Students, Parents and Friends Rally at the Wyly to Save Booker T. Washington's Teachers
Korey Elizabeth Parker tells a packed Wyly Theater crowd why she's going to fight to protect her teachers' jobs at Booker T. Washington.
Photos by Patrick Michels
Fired up over the very real chance that nearly half the teachers at Booker T. Washington High School for the Performing and Visual Arts could be let go, senior Korey Elizabeth Parker paced the Wyly Theater stage last night, letting the crowd know that in the coming budget battle, she and her fellow mimes will not be silenced.
Nor will dance, music or visual arts students at the arts magnet school; nor the parents, teachers and friends -- including the Dallas Theater Center's artistic director, Kevin Moriarty -- who filled the Wyly last night, plotting a resistance to the worst-case plan released by Dallas Independent School District, which has said it could slash 42 of Booker T.'s 89 teaching positions.

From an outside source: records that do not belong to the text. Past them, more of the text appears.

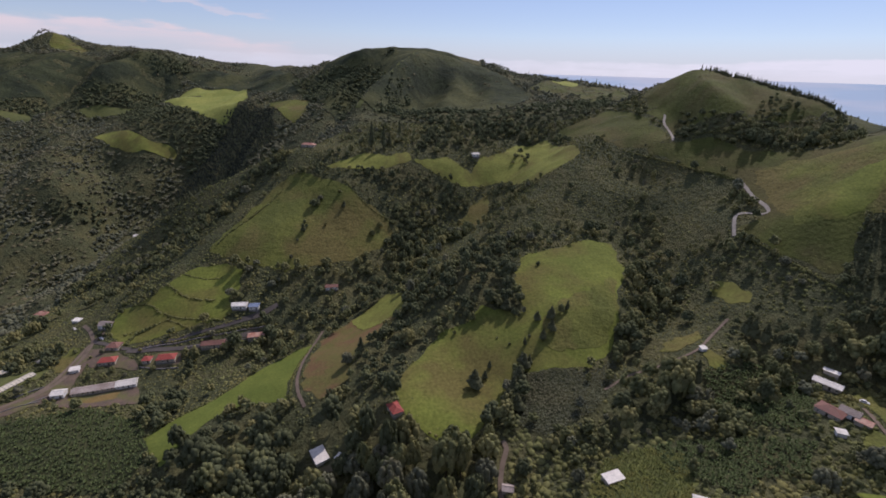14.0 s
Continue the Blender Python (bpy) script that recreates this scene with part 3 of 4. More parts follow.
lane("village lane", 2.9, [(-324, 358), (-307, 369), (-292, 385), (-277, 402), (-271, 420), (-276, 445), (-281, 465), (-299, 486), (-315, 500)])
lane("terrace road", 3.7, [(-281, 465), (-244, 448), (-220, 455), (-197, 463), (-173, 471), (-149, 482), (-135, 494)])
lane("lower lane", 3.7, [(-244, 448), (-223, 448), (-193, 451), (-173, 456), (-146, 470)])
lane("spur lane", 2.2, [(-90, 464), (-95, 438), (-93, 402), (-88, 376), (-78, 359)])
lane("hill road", 2.5, [(270, 688), (260, 668), (261, 645), (250, 618)])
lane("hill road2", 2.5, [(276, 538), (276, 529), (271, 506), (268, 477), (263, 473), (257, 483), (248, 487), (242, 478), (235, 463)])
lane("hill ridge road", 3, [(855, 1145), (843, 1102), (356, 489), (355, 479)])
lane("gully lane", 3, [(0, 234), (11, 244), (28, 243), (37, 244), (44, 259), (49, 265), (55, 271)])
lane("gully track", 2.5, [(34, 278), (35, 297), (38, 308), (41, 314), (39, 319)])
lane("school lane", 3.0, [(134, 216), (146, 220), (167, 235), (187, 251)])
lane("farm lane", 1.4, [(176, 167), (186, 178), (198, 195), (209, 207), (221, 218), (226, 215)])
lane("yard lane", 3, [(206, 266), (216, 294), (220, 310)])
lane("hill crest", 8, [(-38, 1078), (-48, 1040), (-61, 1000), (-76, 951), (-91, 910), (-104, 871), (-114, 846)])
lane("junction arm", 3, [(-281, 465), (-281, 473), (-279, 478)])
lane("ridge path", 1.8, [(103, 349), (121, 358), (136, 356), (160, 359), (177, 377), (196, 391)])
lane("garden lane", 2.5, [(-285, 392), (-277, 408), (-277, 423), (-281, 446), (-283, 462)])
cover("great hill face", "heath", [(-215, 1060), (-290, 1240), (-230, 1330), (-80, 1300), (110, 1190), (175, 985), (115, 840), (50, 815), (-60, 812), (-95, 850), (-140, 900)])
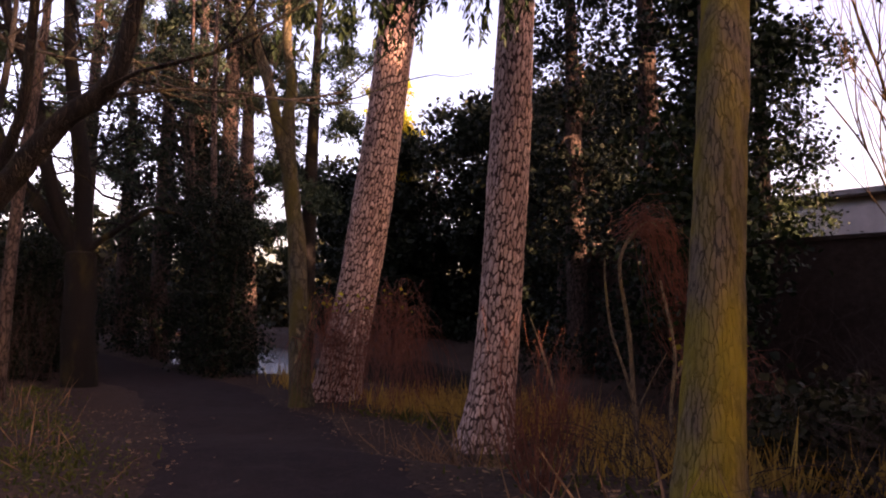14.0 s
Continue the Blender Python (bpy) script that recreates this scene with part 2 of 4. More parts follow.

"Use the rainy day money," Parker told the crowd. "'Cause it's not raining anymore. It's pouring, and a hurricane's coming."
Mike MacNaughton with Dallas Friends of Public Education, who organized the rally, told the crowd they'd need to come speak at DISD board meetings, and keep coming back. What the district faces now, he said, is "a permanent resetting of finances."
"The way it looks right now, the state is not going to bail us out. The feds are not going to bail us out," MacNaughton said. "So if you think this is a scare tactic, you're wrong."
Pointing out trustees Bernadette Nutall and Lew Blackburn in the front row, MacNaughton called Blackburn "a strong-willed voice of the people" for insisting teachers be the last thing cut from the budget. He reminded the crowd to write letters to their trustees advocating for teachers at Booker T. Washington and let them hear about it in the next election. (Carla Ranger, Adam Medrano and Jack Lowe's terms are up this year; Lowe has said he won't seek another term.)
Another student, Jillian Jones, called for more participation from her fellow students, who could turn out to the school's most articulate and persuasive advocates in the political theater around DISD's budget.
"As students, we sit on the sidelines and watch the political battle ensue," Jones said. "I am a young person who is a part of this system, and I'm not sure what this educational system holds."
DFPE's Mike MacNaughton speaks Wednesday night.
Dallas Theater Center's Kevin Moriarty chimed in too.